Don’t Believe the Polls – Australian Edition

Remember how the polls said there was no chance Hilary could lose the 2016 election? Well they’ve done it again. This time in Australia. The expert who predicted Trump, Brexit – and Scott Morrison

The referenced article, or any of the others on the Australian elections, isn’t really of interest. What is of interest is the polling was wrong. Completely wrong. Again.

Despite trailing in every major poll for three years, the Coalition retained power on Saturday night and could yet form majority government.

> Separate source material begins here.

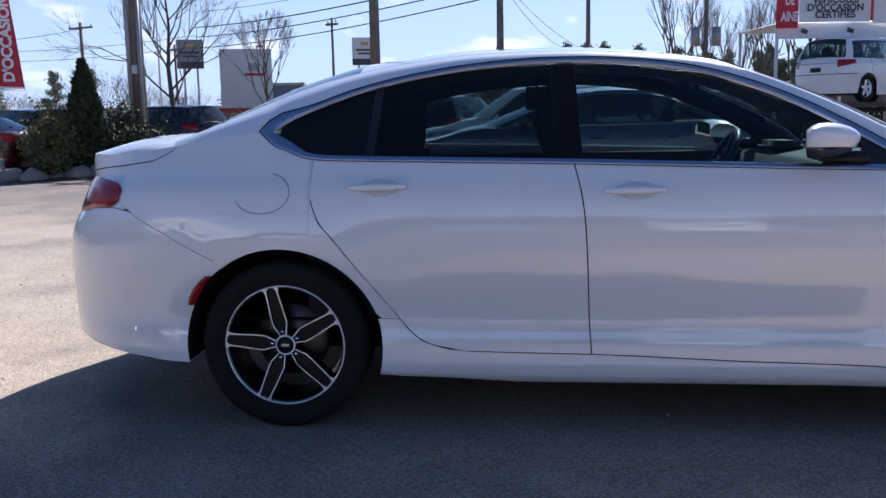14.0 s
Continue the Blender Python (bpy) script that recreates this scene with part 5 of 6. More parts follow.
vehicle("silver_sedan", "unseen silver four-door sedan added across the yard for reflections", "car", (-1.2, -13.6), 88, 4.6, 1.80, 1.45, 2.70, (.42, .43, .45), metal=.6, **SED)
vehicle("white_suv", "unseen white sport utility vehicle added across the yard for reflections", "suv", (2.2, -13.0), 92, 4.6, 1.86, 1.70, 2.69, (.72, .72, .72), metal=0, **SUV)
vehicle("black_suv", "black sport utility vehicle seen past the flag pole", "suv", (-15.9, 21.2), 150, 4.6, 1.85, 1.66, 2.69, (.008, .008, .009), **SUV)


# ---- travel trailer ----
def trailer():
    """Fifth-wheel trailer with a raised nose."""
    base, d = Vector((-14.7, -11.15, 0)), Vector((-.8, .6, 0))
    yaw = math.degrees(math.atan2(d.y, d.x))
    rv = thing("travel_trailer", pose(base.x, base.y, 0, 0, 0, yaw), "white fifth-wheel travel trailer with a raised nose and swoosh graphics", "trailer")
    white = mat("trailer_white", (.74, .73, .70), .35, vary=.12, scale=1.2, fine=.03, coat=.3)
    W2 = 2.45
    # side outline, x forward from the nose tip backwards; the side that shows is the right one
    bm = bmesh.new()
    top_z, belly, neck = 3.45, .80, 1.43
    outline = [(-9.5, belly), (-1.58, belly), (-1.50, neck), (-.62, neck + .04), (-.14, 1.66), (.02, 2.05), (-.12, 2.60), (-.5, 3.1), (-1.1, top_z), (-9.5, top_z)]
    lo = [bm.verts.new((x, 0, z)) for x, z in outline]
    hi = [bm.verts.new((x, W2, z)) for x, z in outline]
    bm.faces.new(lo)
    bm.faces.new(hi[::-1])
    for i in range(len(outline)):
        j = (i + 1) % len(outline)
        bm.faces.new([lo[j], lo[i], hi[i], hi[j]])
    bmesh.ops.bevel(bm, geom=list(bm.edges), offset=.07, segments=3, affect="EDGES")
    bmesh.ops.recalc_face_normals(bm, faces=bm.faces)
    body = part("body", bm, white, rv, smooth=False)
    side_y = -.004

    def flat(name, pts, material, off=.0, label=""):
        bm = bmesh.new()
        vs = [bm.verts.new((x, -.006 - off, z)) for x, z in pts]
        f = bm.faces.new(vs)
        r = bmesh.ops.extrude_face_region(bm, geom=[f])
        for v in r["geom"]:
            if isinstance(v, bmesh.types.BMVert):
                v.co.y += .02
        bmesh.ops.recalc_face_normals(bm, faces=bm.faces)
        return part(name, bm, material, rv, label, smooth=False)

    def round_rect(x0, x1, z0, z1, r=.1):
        pts = []
        for cx, cz, a0 in ((x1 - r, z1 - r, 0), (x0 + r, z1 - r, 90), (x0 + r, z0 + r, 180), (x1 - r, z0 + r, 270)):
            for k in range(5):
                a = radians(a0 + 22.5 * k)
                pts.append((cx + r * math.cos(a), cz + r * math.sin(a)))
        return pts
    BRONZE = mat("swoosh_bronze", (.06, .045, .04), .4, vary=1.0, scale=9, second=(.58, .50, .44))
    NAVY = mat("swoosh_navy", (.02, .03, .09), .3)
    GREYG = mat("swoosh_grey", (.10, .10, .11), .4, vary=.3, scale=5)
    RUST = mat("swoosh_rust", (.30, .15, .09), .4, vary=.3, scale=8)
    for x0, x1, z0, z1 in ((-1.84, -.94, 2.33, 2.72), (-5.96, -5.20, 1.84, 2.25)):
        w = flat("window", round_rect(x0, x1, z0, z1), DARK_GLASS, .014)
        flat("window_frame", round_rect(x0 - .04, x1 + .04, z0 - .04, z1 + .04, .12), GLOSS_BLACK, .004)
    flat("door", round_rect(-5.02, -4.16, .86, 2.62, .15), white, .012)
    flat("door_window", round_rect(-4.84, -4.38, 1.89, 2.45, .06), DARK_GLASS, .026)
    bm = bmesh.new()
    tube(bm, [(-5.10, -.03, .95), (-5.08, -.09, 1.05), (-5.08, -.09, 1.55), (-5.10, -.03, 1.65)], .015, 6)
    part("grab_handle", bm, DULL_CHROME, rv)

    def blade(upper, lower, material, off):
        """Flat decal between two smooth edges, both from the rear to the front."""
        hi_, lo_ = curve(*upper), curve(*lower)
        x0, x1 = upper[0][0], upper[-1][0]
        xs = steps(x0, x1, 26)
        flat("graphic", [(x, hi_(x)) for x in xs] + [(x, lo_(x)) for x in xs[::-1][1:-1]], material, off)
    # leaf-shaped nose graphic: dark edge, white gap, patterned middle, bronze lines, navy tip
    blade(((-3.06, 2.36), (-2.65, 2.41), (-2.29, 2.385), (-1.51, 2.20), (-.81, 1.835)), ((-3.06, 2.35), (-2.65, 2.33), (-2.29, 2.24), (-1.51, 2.0), (-.81, 1.83)), GREYG, .002)
    blade(((-3.02, 2.355), (-2.65, 2.385), (-2.29, 2.36), (-1.51, 2.165), (-.90, 1.85)), ((-3.02, 2.345), (-2.65, 2.28), (-2.29, 2.2), (-1.51, 2.0), (-.90, 1.84)), white, .006)
    blade(((-2.9, 2.30), (-2.29, 2.325), (-1.70, 2.19), (-1.30, 2.01), (-1.02, 1.875)), ((-2.9, 2.29), (-2.29, 2.24), (-1.70, 2.11), (-1.30, 1.94), (-1.02, 1.865)), RUST, .009)
    blade(((-3.15, 2.20), (-2.75, 2.29), (-2.29, 2.285), (-1.75, 2.15), (-1.28, 1.90)), ((-3.15, 2.19), (-2.9, 2.08), (-2.3, 1.915), (-1.75, 1.835), (-1.28, 1.89)), BRONZE, .012)
    blade(((-2.9, 2.075), (-2.3, 1.91), (-1.75, 1.83), (-1.30, 1.85), (-.86, 1.85)), ((-2.9, 2.065), (-2.3, 1.885), (-1.75, 1.79), (-1.30, 1.765), (-.86, 1.825)), GREYG, .009)
    blade(((-1.16, 1.95), (-1.05, 2.01), (-.95, 1.96), (-.81, 1.845)), ((-1.16, 1.79), (-1.05, 1.795), (-.95, 1.805), (-.81, 1.825)), NAVY, .016)
    # long thin stripes
    blade(((-3.97, 1.765), (-3.14, 1.835), (-2.33, 1.735), (-1.60, 1.52)), ((-3.97, 1.755), (-3.14, 1.80), (-2.33, 1.685), (-1.60, 1.51)), GREYG, .004)
    blade(((-9.3, .92), (-5.79, 1.22), (-5.05, 1.40), (-4.32, 1.52), (-3.93, 1.545)), ((-9.3, .90), (-5.79, 1.10), (-5.05, 1.325), (-4.32, 1.49), (-3.93, 1.535)), GREYG, .022)
    flat("awning_rail", [(-9.4, 2.78), (-2.15, 2.78), (-2.15, 2.86), (-9.4, 2.86)], GREYG, .03)
    for k in range(9):
        tall = .13 if k == 0 else .10
        bm = bmesh.new()
        box(bm, (-3.98 + k * .143, -.012, 2.645 + tall / 2), (.10, .008, tall))
        part("name_bar", bm, GREYG, rv, smooth=False)
    bm = bmesh.new()
    box(bm, (-3.0, -.012, 2.55), (.42, .008, .035))
    part("small_nameplate", bm, mat("pale_grey_print", (.45, .45, .46), .5), rv, smooth=False)
    # pin box below the nose
    bm = bmesh.new()
    box(bm, (-.95, 1.2, 1.30), (.9, .5, .30), Matrix.Rotation(radians(14), 4, "Y"), bevel=.03)
    box(bm, (-.62, 1.2, 1.12), (.22, .3, .22), bevel=.02)
    part("pin_box", bm, white, rv, smooth=False)
    bm = bmesh.new()
    tube(bm, [(-2.19, -.06, 2.86), (-2.12, -.08, .9)], .03, 6)
    part("awning_arm", bm, white, rv)
    bm = bmesh.new()
    box(bm, (-6.0, 1.2, .62), (7.0, 1.9, .32), bevel=.03)
    for x in (-1.2, -7.6):
        tube(bm, [(x, .5, .0), (x, .5, 1.65 if x > -2 else .8)], .05, 8)
        tube(bm, [(x, 1.9, .0), (x, 1.9, 1.65 if x > -2 else .8)], .05, 8)
    part("chassis", bm, BLACK_TRIM, rv, smooth=False)
    bm = bmesh.new()
    for k in range(3):
        box(bm, (-4.60, -.12 - .12 * (2 - k), .25 + .20 * k), (.75, .24, .03), bevel=.006)
    part("steps", bm, BLACK_TRIM, rv, smooth=False)
    for x in (-6.2, -7.1):
        for y in (.2, W2 - .2):
            wheel_parts(rv, pose(x, y, .36, 0, 0, 180 if y < 1 else 0), .36, .2, .22, rim_plain(6, MACHINED), 1)
    return rv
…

With polling and betting markets missing the mark, experts are increasingly turning to social media to judge voter sentiment on a larger scale.

And with the crackdown on conservative thought by Big Social Media, even that will be hard to pin down.

So the next time some talking head, or politician, says that X percent of the population favors their latest Big Government power grab, ask them about 2016, or Australia.

So I’ve been trying to figure out how polling companies can get so much wrong. So I went looking for their methodology. Pew Research was my first (and only) stop. What I found is inexplicable. Trump’s Staunch GOP Supporters Have Roots in the Tea Party: Methodology.

This isn’t the only piece of Pew’s methodology I looked at. And what I saw wasn’t 100 percent uniform, but a whole bunch of what I saw, fell into this pattern.

The ATP [Pew Research Center’s American Trends Panel] is a nationally representative panel of randomly selected U.S. adults recruited from landline and cellphone random-digit-dial surveys.

They will determine that 312-555-12XX is in a particular part of the Chicago area (for example) and dial random digits. They do similar calling for blocks of numbers that are cellphones. I can’t think of a more self-selecting group to answer questions. If you “randomly” call my number, and you aren’t in my contacts list, I’m going to assume you are the credit fraud scammer, and ignore the call. (Anyone with real business will leave a message.) If Pew research left a message – which I don’t believe they do, but I’m not 100 percent clear on that – I wouldn’t call them back. Would you?

Maybe dialing people randomly could have worked back in the dark ages, before answering machines, but with caller ID and voicemail, and the proliferation of scams, who answers a call from an unknown number?

And this isn’t a poll from the dark ages. This is from a document published in 2019, based on group recruited to be on this panel in 2014 and 2015.

Polls in which the surveyed population is a self-selecting sample are not usually too good. People who will answer random calls from unknown numbers. People who will agree to work with Pew for years out. I don’t know anyone, of any political affiliation, that I think would fall into a group like this. Random sample? Not hardly.

And then I’m still a fan of Mike Royko’s call to lie to exit pollsters, from 1984.

But he said if enough voters lie, ‘The entire nation will be treated to one of the finest evenings of television viewing since the tube was unleashed.

‘As the evening wears on and the actual votes are counted, we will see Dan become more and more wild-eyed. We’ll see Peter hyperventilating. And even Davie will look like he is fully awake. And they’ll all be stammering about how ‘goodness, something seems to have gone wrong.’

Surprisingly good description of what happened in 2016, even if the players had changed.